The traders who were late to the party when the stock was surging are usually the first to jump ship as prices fall back to Earth. Once the trend turns down, it can be hard to shift as traders who are out of the money take any opportunity to dump the stock on a bounce in prices.
Soon enough, prices have retraced most of the prior rally and HotCopper is soaked in despondent threads about the ‘dog with fleas’ that can’t lift its head.
A large shareholder was also selling out of their shareholding and had been sitting on the stock for months. The business itself was continuing to build momentum. Revenue was growing rapidly, and orders were starting to flow from around the world for their water treatment solutions. They weren’t and still aren’t cash flow positive, but the signs were growing that they were gaining some traction.
Prices had retraced into the buy zone of the whole wave higher during the early euphoric stage. So my ears were pricked up, although I was wary because the downtrend was so entrenched.
A widening distribution started to form in the buy zone, so I could combine the theory of distributions with the theory of how waves develop in a trend to find a good entry point.

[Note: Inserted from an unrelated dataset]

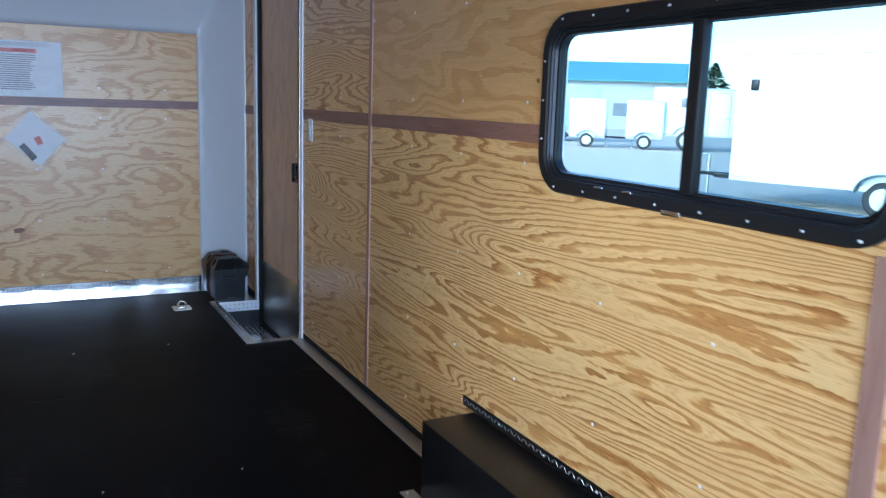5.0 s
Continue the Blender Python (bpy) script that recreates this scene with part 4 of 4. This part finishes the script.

Let’s have a look at what the chart looked like at the time:
FLC getting ready to pop
Source: CQG Integrated Client
[Click to open new window]
After testing the bottom of the buy zone and having a false break of the bottom of the widening distribution that was forming, I knew it was getting close. I needed to wait for a weekly buy pivot to confirm that momentum was shifting to the upside again.
We bought the stock at 37 cents in early January and then I sent out another alert to buy the stock at 37 cents in early March, after a huge crossing of stock that I felt must be the final tranche of stock belonging to the large shareholder who had been selling for months.
Let’s have a look at what happened next:
FLC wakes up
Source: CQG Integrated Client
[Click to open new window]
FLC rallied 56% in the three weeks following the second buy alert. The initial target I set on the trade was at 50 cents. The stock then rallied to a high of 58 cents and was trading at 48.5 cents at time of writing. So, we have taken part profit on the trade and have an average entry price much lower than current levels.
Alpha Wave Trader members now have a free option to see what happens next without risking their initial capital on the trade.
If the stock does hit cash flow positive later this year and more orders start flowing from around the world and China in particular, the sky really is the limit.
That may not happen. As I said, I don’t know the future. I don’t need to if I use the mistakes made by other traders as my signpost to entering trades with solid risk/reward characteristics that allow me to take part profit quickly to create a free option.
The basis for the trade was years of observation and study of their technology and its potential. I wanted to own the stock, but do I want to own it at $1.00 or at 37 cents? What is a company worth if it is still not decided that it will even survive? Who knows?
That’s where technical analysis comes in. I don’t have a clue whether the company will ultimately survive. I know I really like the story, but I’ve liked a lot of great stories in the past that came to nothing.
My actual trading decision to enter was based on the model of price action that I have been describing to you over the past few weeks. It combined the theory of waves in a trend with the theory of widening distributions to find an entry point that I knew had a good probability of having a move to the point of control of the current range. Mean reversion, in other words.
We were never out of the money more than a few cents and first profit has been taken within a few months of taking a position. All up a pretty stress-free experience.
They’re not all like that, of course. But with a stop-loss and confidence in the approach, you view the failed trades as a necessary part of the process rather than something to beat yourself up over.